_DATASET ENTRIES:_
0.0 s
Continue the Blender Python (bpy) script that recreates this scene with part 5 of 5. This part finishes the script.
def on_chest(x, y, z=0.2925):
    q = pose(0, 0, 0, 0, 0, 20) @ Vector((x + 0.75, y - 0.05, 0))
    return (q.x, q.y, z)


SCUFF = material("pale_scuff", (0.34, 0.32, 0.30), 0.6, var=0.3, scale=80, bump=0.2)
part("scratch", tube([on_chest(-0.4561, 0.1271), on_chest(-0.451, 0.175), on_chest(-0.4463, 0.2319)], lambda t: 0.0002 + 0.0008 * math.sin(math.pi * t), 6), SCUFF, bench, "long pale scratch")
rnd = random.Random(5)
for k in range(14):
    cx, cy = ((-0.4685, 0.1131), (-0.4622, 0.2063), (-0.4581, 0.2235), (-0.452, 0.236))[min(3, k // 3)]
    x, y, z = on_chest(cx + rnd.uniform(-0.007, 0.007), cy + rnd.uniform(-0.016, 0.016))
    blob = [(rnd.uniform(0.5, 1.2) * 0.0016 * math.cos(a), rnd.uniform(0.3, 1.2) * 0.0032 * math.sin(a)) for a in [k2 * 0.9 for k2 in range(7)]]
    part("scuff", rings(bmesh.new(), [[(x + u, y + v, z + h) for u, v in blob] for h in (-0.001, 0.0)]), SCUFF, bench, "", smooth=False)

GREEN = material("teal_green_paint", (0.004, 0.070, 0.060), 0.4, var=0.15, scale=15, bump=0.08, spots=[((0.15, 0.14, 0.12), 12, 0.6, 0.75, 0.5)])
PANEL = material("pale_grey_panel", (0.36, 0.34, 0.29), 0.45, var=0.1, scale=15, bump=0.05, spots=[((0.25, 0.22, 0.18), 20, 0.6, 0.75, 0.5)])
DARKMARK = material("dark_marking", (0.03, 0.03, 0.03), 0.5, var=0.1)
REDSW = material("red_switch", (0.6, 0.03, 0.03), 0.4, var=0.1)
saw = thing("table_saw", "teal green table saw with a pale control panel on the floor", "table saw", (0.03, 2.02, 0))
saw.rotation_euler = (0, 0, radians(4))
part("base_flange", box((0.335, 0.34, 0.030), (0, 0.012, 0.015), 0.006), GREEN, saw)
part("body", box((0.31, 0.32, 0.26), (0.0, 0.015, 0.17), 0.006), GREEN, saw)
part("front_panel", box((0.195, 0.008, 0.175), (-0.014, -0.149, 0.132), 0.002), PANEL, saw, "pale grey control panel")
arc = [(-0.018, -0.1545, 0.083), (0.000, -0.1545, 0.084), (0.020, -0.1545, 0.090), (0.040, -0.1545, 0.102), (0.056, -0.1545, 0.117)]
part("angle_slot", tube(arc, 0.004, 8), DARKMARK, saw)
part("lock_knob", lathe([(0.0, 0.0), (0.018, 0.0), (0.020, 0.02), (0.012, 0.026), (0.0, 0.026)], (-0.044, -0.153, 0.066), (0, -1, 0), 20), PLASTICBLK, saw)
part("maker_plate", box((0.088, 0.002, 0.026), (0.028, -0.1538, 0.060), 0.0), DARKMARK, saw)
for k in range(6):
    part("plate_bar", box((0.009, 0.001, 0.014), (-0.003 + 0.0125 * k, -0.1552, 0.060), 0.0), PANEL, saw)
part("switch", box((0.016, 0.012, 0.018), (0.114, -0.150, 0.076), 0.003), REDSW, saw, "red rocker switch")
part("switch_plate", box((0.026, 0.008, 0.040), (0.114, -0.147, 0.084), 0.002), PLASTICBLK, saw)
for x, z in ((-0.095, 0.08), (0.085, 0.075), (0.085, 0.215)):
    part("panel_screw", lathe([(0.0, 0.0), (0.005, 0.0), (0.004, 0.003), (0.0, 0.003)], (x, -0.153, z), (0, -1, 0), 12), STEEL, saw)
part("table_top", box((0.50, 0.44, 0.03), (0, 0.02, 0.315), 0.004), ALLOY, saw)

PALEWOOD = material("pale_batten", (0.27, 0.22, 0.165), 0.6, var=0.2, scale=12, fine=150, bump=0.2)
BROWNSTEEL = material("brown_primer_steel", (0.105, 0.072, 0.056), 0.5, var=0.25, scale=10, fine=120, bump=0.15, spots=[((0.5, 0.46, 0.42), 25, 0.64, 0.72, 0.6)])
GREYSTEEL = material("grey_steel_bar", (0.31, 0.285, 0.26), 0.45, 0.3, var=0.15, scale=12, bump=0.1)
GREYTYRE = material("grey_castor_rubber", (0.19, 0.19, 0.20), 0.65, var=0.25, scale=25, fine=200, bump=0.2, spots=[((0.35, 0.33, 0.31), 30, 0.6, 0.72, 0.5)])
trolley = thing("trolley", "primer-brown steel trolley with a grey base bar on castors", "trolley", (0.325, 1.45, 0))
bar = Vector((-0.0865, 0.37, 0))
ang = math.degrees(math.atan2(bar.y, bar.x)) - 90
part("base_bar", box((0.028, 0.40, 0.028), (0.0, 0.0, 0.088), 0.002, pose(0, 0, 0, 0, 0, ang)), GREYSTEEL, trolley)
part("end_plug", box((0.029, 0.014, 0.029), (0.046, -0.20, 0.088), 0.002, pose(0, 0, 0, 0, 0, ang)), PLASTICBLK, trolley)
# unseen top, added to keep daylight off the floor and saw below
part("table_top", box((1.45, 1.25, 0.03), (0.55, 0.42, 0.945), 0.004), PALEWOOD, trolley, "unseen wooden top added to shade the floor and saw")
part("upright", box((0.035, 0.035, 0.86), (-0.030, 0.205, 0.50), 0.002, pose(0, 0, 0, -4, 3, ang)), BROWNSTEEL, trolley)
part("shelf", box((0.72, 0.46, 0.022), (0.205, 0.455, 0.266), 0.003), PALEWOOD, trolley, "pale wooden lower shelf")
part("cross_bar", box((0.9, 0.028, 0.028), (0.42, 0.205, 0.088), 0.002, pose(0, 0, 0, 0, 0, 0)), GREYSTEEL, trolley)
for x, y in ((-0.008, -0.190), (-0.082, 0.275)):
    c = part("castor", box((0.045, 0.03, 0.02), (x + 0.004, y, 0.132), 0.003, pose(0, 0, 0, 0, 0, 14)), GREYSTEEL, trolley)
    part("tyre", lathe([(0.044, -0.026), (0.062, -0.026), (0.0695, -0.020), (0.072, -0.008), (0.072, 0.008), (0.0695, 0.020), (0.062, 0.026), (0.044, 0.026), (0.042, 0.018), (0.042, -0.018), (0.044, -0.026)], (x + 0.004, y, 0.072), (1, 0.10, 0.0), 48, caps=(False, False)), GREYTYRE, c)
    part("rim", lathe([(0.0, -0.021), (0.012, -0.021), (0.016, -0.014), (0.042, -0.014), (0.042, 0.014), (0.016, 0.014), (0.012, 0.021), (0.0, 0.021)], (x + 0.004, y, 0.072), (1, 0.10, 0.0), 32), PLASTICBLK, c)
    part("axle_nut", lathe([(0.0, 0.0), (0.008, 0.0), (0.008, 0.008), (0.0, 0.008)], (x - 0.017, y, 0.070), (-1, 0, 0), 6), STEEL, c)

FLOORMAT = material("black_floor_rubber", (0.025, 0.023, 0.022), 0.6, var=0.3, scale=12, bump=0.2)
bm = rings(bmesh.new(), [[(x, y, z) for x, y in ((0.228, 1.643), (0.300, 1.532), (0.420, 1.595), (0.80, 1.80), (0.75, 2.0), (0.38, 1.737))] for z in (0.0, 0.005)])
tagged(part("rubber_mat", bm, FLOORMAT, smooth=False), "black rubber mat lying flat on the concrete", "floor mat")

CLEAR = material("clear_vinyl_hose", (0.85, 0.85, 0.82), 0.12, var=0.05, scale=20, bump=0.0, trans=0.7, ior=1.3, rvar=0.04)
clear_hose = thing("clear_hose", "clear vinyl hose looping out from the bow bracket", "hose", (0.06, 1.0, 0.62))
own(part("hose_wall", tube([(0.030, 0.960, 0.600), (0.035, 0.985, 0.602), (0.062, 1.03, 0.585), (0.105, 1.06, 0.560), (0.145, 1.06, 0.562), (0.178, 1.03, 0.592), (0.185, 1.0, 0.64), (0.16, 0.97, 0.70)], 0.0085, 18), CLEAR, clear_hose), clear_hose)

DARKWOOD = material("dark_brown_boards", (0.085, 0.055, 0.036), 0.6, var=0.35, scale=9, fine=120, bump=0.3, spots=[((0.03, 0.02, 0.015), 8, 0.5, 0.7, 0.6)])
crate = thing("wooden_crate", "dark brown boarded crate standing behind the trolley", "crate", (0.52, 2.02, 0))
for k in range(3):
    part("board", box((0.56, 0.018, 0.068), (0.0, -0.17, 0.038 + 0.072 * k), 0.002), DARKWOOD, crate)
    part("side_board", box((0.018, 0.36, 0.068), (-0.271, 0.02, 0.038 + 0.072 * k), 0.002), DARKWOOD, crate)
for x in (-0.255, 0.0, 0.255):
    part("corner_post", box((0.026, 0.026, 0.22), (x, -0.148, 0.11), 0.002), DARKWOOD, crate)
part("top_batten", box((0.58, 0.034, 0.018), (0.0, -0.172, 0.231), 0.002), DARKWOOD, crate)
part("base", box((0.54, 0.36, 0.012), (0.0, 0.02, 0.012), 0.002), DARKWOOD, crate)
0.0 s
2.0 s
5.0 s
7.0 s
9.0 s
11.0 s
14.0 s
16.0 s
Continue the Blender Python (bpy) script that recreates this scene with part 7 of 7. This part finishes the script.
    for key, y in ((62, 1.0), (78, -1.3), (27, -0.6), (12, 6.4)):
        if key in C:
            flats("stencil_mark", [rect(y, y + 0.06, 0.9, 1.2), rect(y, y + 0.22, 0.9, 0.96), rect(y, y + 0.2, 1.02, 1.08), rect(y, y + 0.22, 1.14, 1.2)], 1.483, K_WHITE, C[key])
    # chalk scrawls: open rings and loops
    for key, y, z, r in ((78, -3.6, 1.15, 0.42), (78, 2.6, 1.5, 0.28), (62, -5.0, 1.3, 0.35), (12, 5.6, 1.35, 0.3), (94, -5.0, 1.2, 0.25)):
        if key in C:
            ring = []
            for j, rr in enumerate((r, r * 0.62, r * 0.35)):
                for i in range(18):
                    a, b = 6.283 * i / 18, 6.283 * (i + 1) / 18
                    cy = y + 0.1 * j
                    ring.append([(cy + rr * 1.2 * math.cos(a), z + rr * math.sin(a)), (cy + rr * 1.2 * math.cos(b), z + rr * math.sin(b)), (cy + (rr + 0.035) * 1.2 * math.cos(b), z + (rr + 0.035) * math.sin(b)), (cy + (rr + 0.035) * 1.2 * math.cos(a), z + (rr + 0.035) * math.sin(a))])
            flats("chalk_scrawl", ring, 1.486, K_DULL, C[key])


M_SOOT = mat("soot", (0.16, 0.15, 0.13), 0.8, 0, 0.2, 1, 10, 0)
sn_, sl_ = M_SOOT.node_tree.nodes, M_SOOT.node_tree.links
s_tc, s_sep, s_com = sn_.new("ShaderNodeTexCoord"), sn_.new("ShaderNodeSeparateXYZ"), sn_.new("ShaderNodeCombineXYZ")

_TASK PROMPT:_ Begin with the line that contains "7. This part finishes the script." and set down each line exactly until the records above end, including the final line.

_SOLUTION:_
Continue the Blender Python (bpy) script that recreates this scene with part 7 of 7. This part finishes the script.
    for key, y in ((62, 1.0), (78, -1.3), (27, -0.6), (12, 6.4)):
        if key in C:
            flats("stencil_mark", [rect(y, y + 0.06, 0.9, 1.2), rect(y, y + 0.22, 0.9, 0.96), rect(y, y + 0.2, 1.02, 1.08), rect(y, y + 0.22, 1.14, 1.2)], 1.483, K_WHITE, C[key])
    # chalk scrawls: open rings and loops
    for key, y, z, r in ((78, -3.6, 1.15, 0.42), (78, 2.6, 1.5, 0.28), (62, -5.0, 1.3, 0.35), (12, 5.6, 1.35, 0.3), (94, -5.0, 1.2, 0.25)):
        if key in C:
            ring = []
            for j, rr in enumerate((r, r * 0.62, r * 0.35)):
                for i in range(18):
                    a, b = 6.283 * i / 18, 6.283 * (i + 1) / 18
                    cy = y + 0.1 * j
                    ring.append([(cy + rr * 1.2 * math.cos(a), z + rr * math.sin(a)), (cy + rr * 1.2 * math.cos(b), z + rr * math.sin(b)), (cy + (rr + 0.035) * 1.2 * math.cos(b), z + (rr + 0.035) * math.sin(b)), (cy + (rr + 0.035) * 1.2 * math.cos(a), z + (rr + 0.035) * math.sin(a))])
            flats("chalk_scrawl", ring, 1.486, K_DULL, C[key])


M_SOOT = mat("soot", (0.16, 0.15, 0.13), 0.8, 0, 0.2, 1, 10, 0)
sn_, sl_ = M_SOOT.node_tree.nodes, M_SOOT.node_tree.links
s_tc, s_sep, s_com = sn_.new("ShaderNodeTexCoord"), sn_.new("ShaderNodeSeparateXYZ"), sn_.new("ShaderNodeCombineXYZ")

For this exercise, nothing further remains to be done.